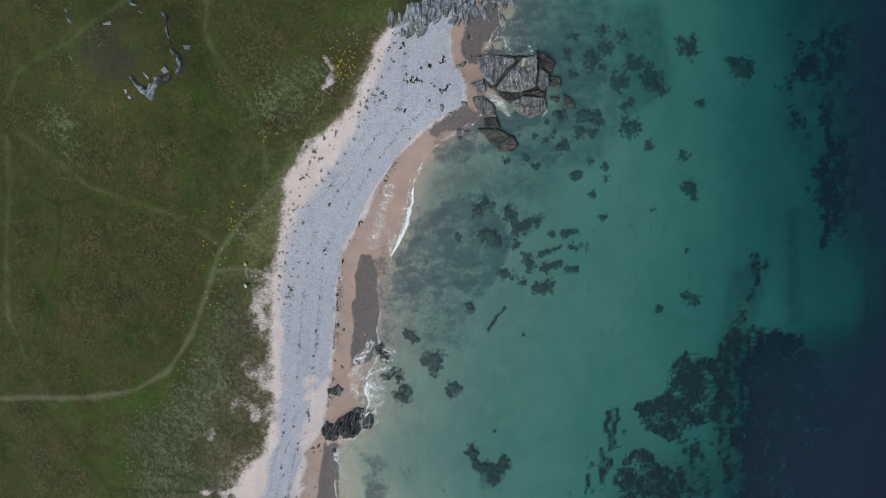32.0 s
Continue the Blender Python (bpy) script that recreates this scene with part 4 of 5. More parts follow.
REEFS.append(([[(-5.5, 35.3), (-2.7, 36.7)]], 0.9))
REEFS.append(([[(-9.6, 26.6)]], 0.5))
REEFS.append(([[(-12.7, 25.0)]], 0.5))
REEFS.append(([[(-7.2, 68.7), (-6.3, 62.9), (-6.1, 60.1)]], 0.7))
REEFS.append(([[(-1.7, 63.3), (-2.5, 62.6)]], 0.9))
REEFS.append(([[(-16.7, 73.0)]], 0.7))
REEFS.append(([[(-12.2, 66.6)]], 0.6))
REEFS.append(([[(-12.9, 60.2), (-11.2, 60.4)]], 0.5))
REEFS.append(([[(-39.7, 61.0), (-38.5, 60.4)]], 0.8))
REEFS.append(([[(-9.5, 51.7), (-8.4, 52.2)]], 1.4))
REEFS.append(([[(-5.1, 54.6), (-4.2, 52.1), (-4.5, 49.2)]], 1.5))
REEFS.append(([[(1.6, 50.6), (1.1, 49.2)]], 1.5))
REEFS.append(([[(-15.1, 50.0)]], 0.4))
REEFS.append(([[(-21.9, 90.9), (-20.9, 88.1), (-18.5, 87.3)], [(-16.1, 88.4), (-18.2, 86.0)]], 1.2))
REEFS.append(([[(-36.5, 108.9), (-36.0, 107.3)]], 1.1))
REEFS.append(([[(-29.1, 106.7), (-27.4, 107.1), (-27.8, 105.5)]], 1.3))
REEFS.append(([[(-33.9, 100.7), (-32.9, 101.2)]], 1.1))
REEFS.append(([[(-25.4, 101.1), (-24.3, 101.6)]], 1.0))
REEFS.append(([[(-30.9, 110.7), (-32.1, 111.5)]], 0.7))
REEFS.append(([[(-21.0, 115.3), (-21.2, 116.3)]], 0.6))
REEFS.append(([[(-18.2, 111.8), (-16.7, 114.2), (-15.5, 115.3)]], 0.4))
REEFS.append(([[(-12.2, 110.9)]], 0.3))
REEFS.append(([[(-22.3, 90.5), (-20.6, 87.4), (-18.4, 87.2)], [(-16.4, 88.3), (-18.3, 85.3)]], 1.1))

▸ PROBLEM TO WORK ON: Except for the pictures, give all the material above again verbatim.

▸ CORRECT RESULT:
32.0 s
Continue the Blender Python (bpy) script that recreates this scene with part 4 of 5. More parts follow.
REEFS.append(([[(-5.5, 35.3), (-2.7, 36.7)]], 0.9))
REEFS.append(([[(-9.6, 26.6)]], 0.5))
REEFS.append(([[(-12.7, 25.0)]], 0.5))
REEFS.append(([[(-7.2, 68.7), (-6.3, 62.9), (-6.1, 60.1)]], 0.7))
REEFS.append(([[(-1.7, 63.3), (-2.5, 62.6)]], 0.9))
REEFS.append(([[(-16.7, 73.0)]], 0.7))
REEFS.append(([[(-12.2, 66.6)]], 0.6))
REEFS.append(([[(-12.9, 60.2), (-11.2, 60.4)]], 0.5))
REEFS.append(([[(-39.7, 61.0), (-38.5, 60.4)]], 0.8))
REEFS.append(([[(-9.5, 51.7), (-8.4, 52.2)]], 1.4))
REEFS.append(([[(-5.1, 54.6), (-4.2, 52.1), (-4.5, 49.2)]], 1.5))
REEFS.append(([[(1.6, 50.6), (1.1, 49.2)]], 1.5))
REEFS.append(([[(-15.1, 50.0)]], 0.4))
REEFS.append(([[(-21.9, 90.9), (-20.9, 88.1), (-18.5, 87.3)], [(-16.1, 88.4), (-18.2, 86.0)]], 1.2))
REEFS.append(([[(-36.5, 108.9), (-36.0, 107.3)]], 1.1))
REEFS.append(([[(-29.1, 106.7), (-27.4, 107.1), (-27.8, 105.5)]], 1.3))
REEFS.append(([[(-33.9, 100.7), (-32.9, 101.2)]], 1.1))
REEFS.append(([[(-25.4, 101.1), (-24.3, 101.6)]], 1.0))
REEFS.append(([[(-30.9, 110.7), (-32.1, 111.5)]], 0.7))
REEFS.append(([[(-21.0, 115.3), (-21.2, 116.3)]], 0.6))
REEFS.append(([[(-18.2, 111.8), (-16.7, 114.2), (-15.5, 115.3)]], 0.4))
REEFS.append(([[(-12.2, 110.9)]], 0.3))
REEFS.append(([[(-22.3, 90.5), (-20.6, 87.4), (-18.4, 87.2)], [(-16.4, 88.3), (-18.3, 85.3)]], 1.1))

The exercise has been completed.